![]() Ohio State U.’s renovated library makes three buildings feel like one. (Ohio State U. photos) |
You can consider your new library building a success if Scott Bennett has nice things to say about it. Mr. Bennett, a former librarian at Yale University, is one of the best-known consultants to colleges and librarians on library design.
In a casual conversation recently, he brought up the new library at Ohio State University, which he had just toured.
“It is stupendous. It really is,” he said.
The library just opened after a three-year, $109-million renovation that attempted to blend the 1913 building with its two additions, which were added decades later.
“They didn’t work together very well, and they really felt like three libraries,” Mr. Bennett said. Now “one of my strongest feelings about this library is that it is one building. It is that in part because of a thoroughgoing internal renovation that makes it look like it was built all at one time.”
A central feature of the library — one that created an imposing design problem — is a book-stack tower that loomed at the center of the building. The designers, Gund Partnership, turned the problem into an asset.

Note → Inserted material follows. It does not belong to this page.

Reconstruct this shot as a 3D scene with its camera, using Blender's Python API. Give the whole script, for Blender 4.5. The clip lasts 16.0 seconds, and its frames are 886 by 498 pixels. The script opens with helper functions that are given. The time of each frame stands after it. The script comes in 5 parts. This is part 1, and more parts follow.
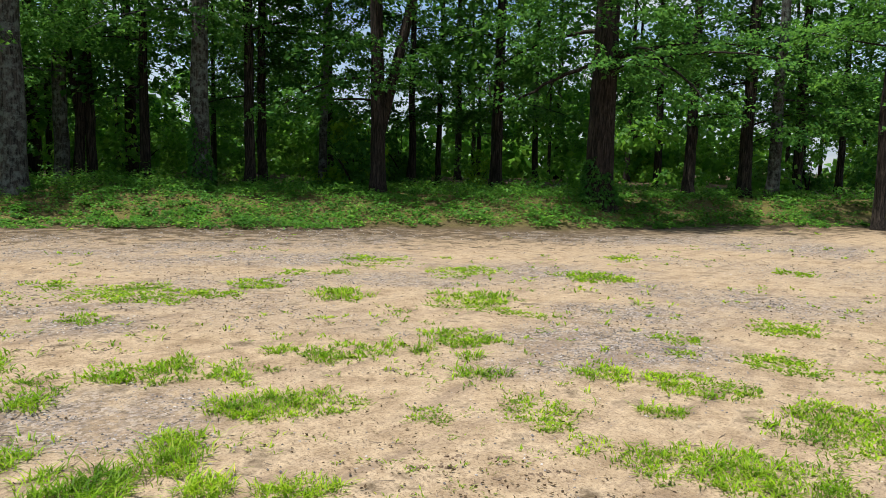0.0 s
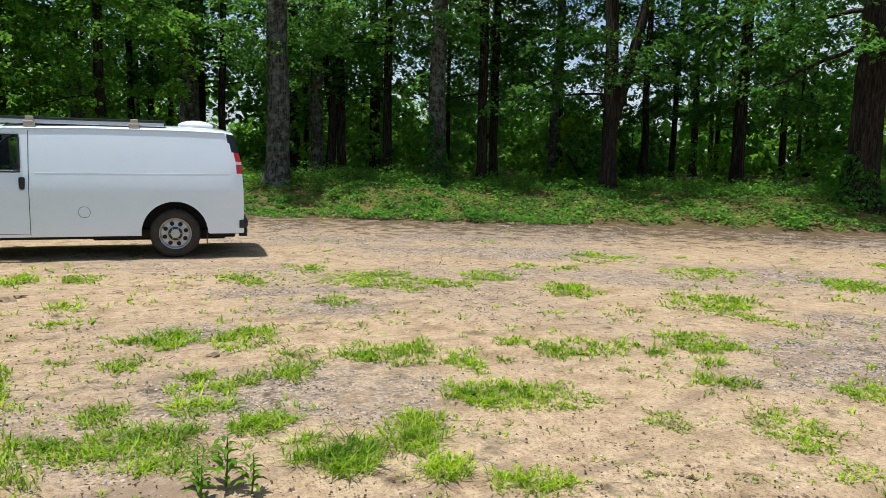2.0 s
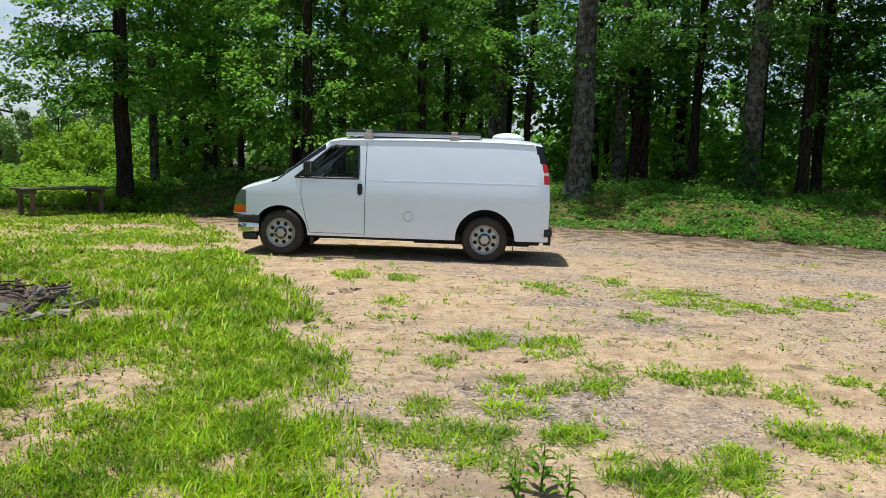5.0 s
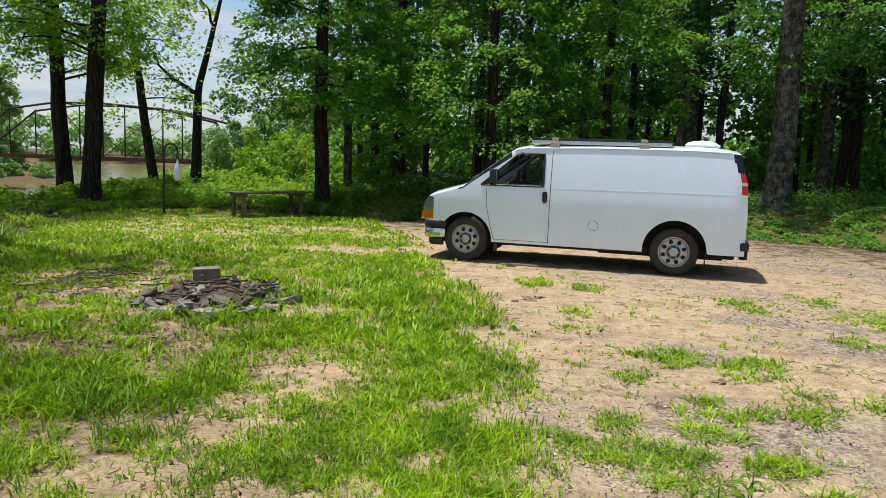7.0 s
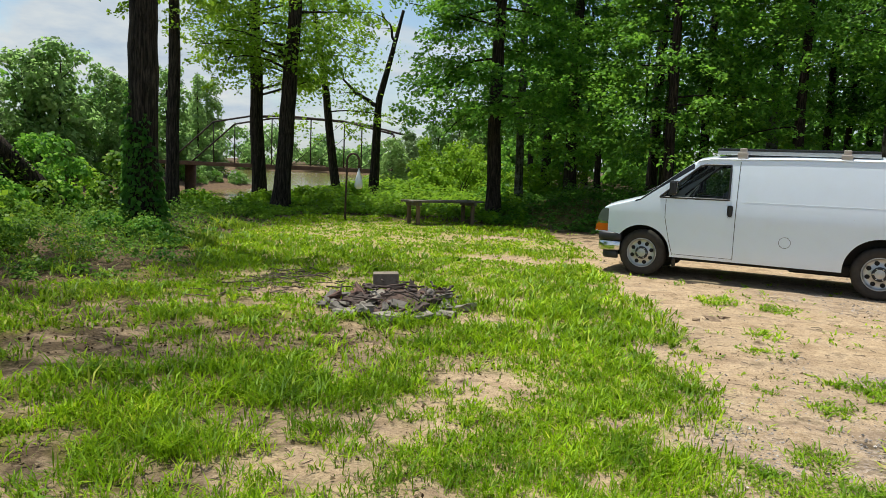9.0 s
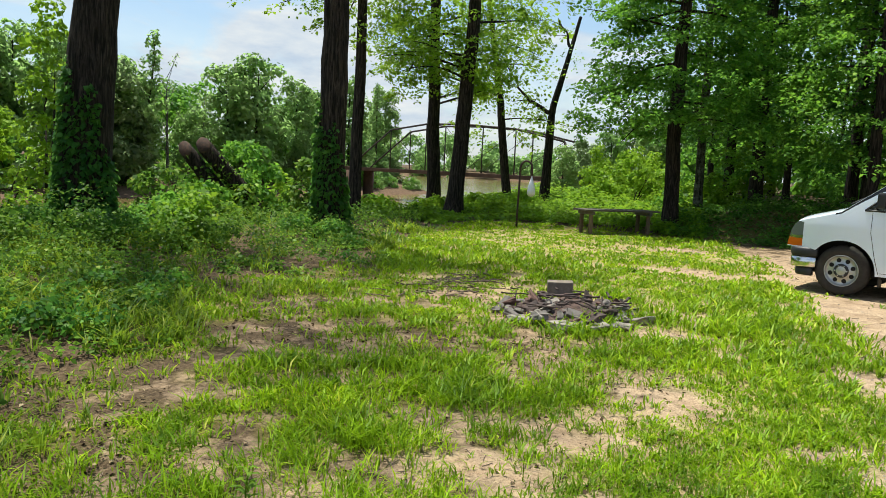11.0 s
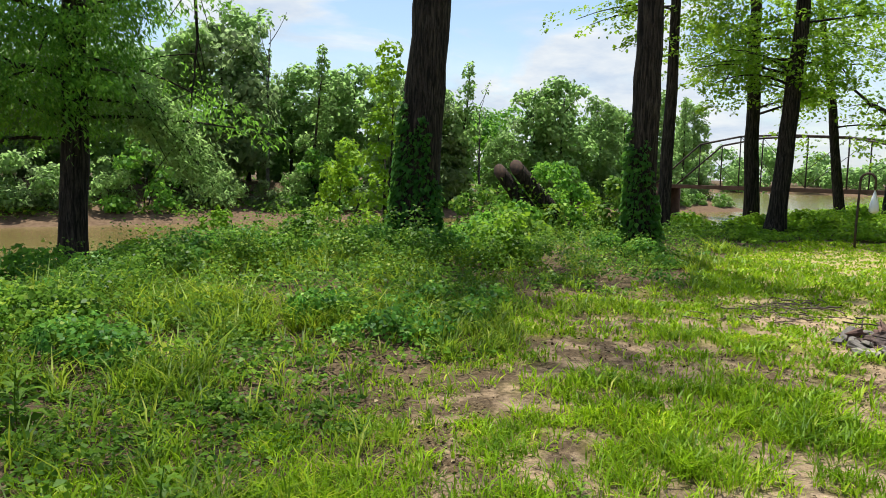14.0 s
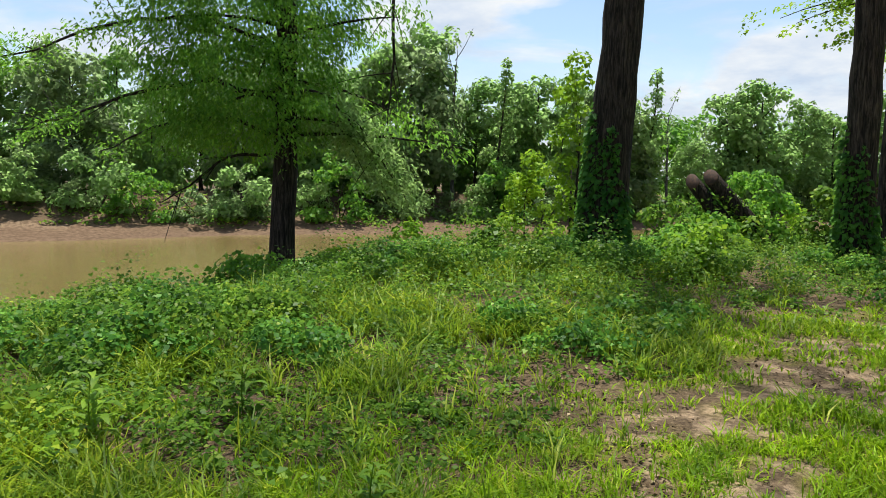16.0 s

![]() The stacks tower is now visible to visitors. |
At the annual conference of the Society for College and University Planning, in Chicago a couple of years ago, we at Buildings & Grounds saw the renderings of the building, which showed that part of the stack tower would be perforated and encased in glass. The design would both open the stacks up from within and highlight the library’s central feature — the books — to people who visit.
Mr. Bennett said the design for the book-stack tower was “just stunning,” if a bit “precious.”
“It could be in the way of everything,” he said, “and it’s not because of the way that they admitted light through skylights. Well, skylights hardly says it — it’s a glass roof over two huge atriums, and the place is just flooded with natural light.”
Mr. Bennett had only a few criticisms. There should be more space for displays of student work, he said. “Especially in entry spaces that establish the identity and purpose of a building, such exhibits should be central to, indeed dominant, in saying the building is about student learning and is ‘owned’ by students rather than by librarians and their ‘stuff.’”
He also thought that staff offices were too isolated and might hurt the learning experience. “The expectation is that readers will seek out library staff when needed,” he said. “A different expectation, more appropriate to learning space, is that librarians (reference and instructional staff in particular) will actively look for ways to work as partners in learning with readers.”